== GIVEN INFORMATION ==
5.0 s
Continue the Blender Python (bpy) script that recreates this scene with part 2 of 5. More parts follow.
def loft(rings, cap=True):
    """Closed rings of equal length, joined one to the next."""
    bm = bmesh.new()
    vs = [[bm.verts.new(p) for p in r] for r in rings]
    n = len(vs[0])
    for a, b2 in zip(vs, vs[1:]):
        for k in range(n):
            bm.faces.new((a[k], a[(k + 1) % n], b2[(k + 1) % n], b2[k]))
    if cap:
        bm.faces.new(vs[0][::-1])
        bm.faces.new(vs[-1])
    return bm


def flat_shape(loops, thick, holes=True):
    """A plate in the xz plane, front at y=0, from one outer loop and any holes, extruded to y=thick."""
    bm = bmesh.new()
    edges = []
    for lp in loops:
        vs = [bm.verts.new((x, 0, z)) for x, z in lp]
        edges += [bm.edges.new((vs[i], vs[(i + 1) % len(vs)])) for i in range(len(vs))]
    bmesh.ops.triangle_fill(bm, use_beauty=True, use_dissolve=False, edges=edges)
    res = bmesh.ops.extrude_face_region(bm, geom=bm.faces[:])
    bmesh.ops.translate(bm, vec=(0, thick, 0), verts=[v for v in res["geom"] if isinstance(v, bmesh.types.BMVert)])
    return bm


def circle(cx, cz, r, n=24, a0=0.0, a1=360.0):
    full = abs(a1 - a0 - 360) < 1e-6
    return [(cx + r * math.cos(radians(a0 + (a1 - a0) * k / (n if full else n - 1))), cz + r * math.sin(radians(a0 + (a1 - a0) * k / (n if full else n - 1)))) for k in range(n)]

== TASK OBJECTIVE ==
Go through the listing and print each line exactly as it appears.

== OUTPUT OF THE EXERCISE ==
5.0 s
Continue the Blender Python (bpy) script that recreates this scene with part 2 of 5. More parts follow.
def loft(rings, cap=True):
    """Closed rings of equal length, joined one to the next."""
    bm = bmesh.new()
    vs = [[bm.verts.new(p) for p in r] for r in rings]
    n = len(vs[0])
    for a, b2 in zip(vs, vs[1:]):
        for k in range(n):
            bm.faces.new((a[k], a[(k + 1) % n], b2[(k + 1) % n], b2[k]))
    if cap:
        bm.faces.new(vs[0][::-1])
        bm.faces.new(vs[-1])
    return bm


def flat_shape(loops, thick, holes=True):
    """A plate in the xz plane, front at y=0, from one outer loop and any holes, extruded to y=thick."""
    bm = bmesh.new()
    edges = []
    for lp in loops:
        vs = [bm.verts.new((x, 0, z)) for x, z in lp]
        edges += [bm.edges.new((vs[i], vs[(i + 1) % len(vs)])) for i in range(len(vs))]
    bmesh.ops.triangle_fill(bm, use_beauty=True, use_dissolve=False, edges=edges)
    res = bmesh.ops.extrude_face_region(bm, geom=bm.faces[:])
    bmesh.ops.translate(bm, vec=(0, thick, 0), verts=[v for v in res["geom"] if isinstance(v, bmesh.types.BMVert)])
    return bm


def circle(cx, cz, r, n=24, a0=0.0, a1=360.0):
    full = abs(a1 - a0 - 360) < 1e-6
    return [(cx + r * math.cos(radians(a0 + (a1 - a0) * k / (n if full else n - 1))), cz + r * math.sin(radians(a0 + (a1 - a0) * k / (n if full else n - 1)))) for k in range(n)]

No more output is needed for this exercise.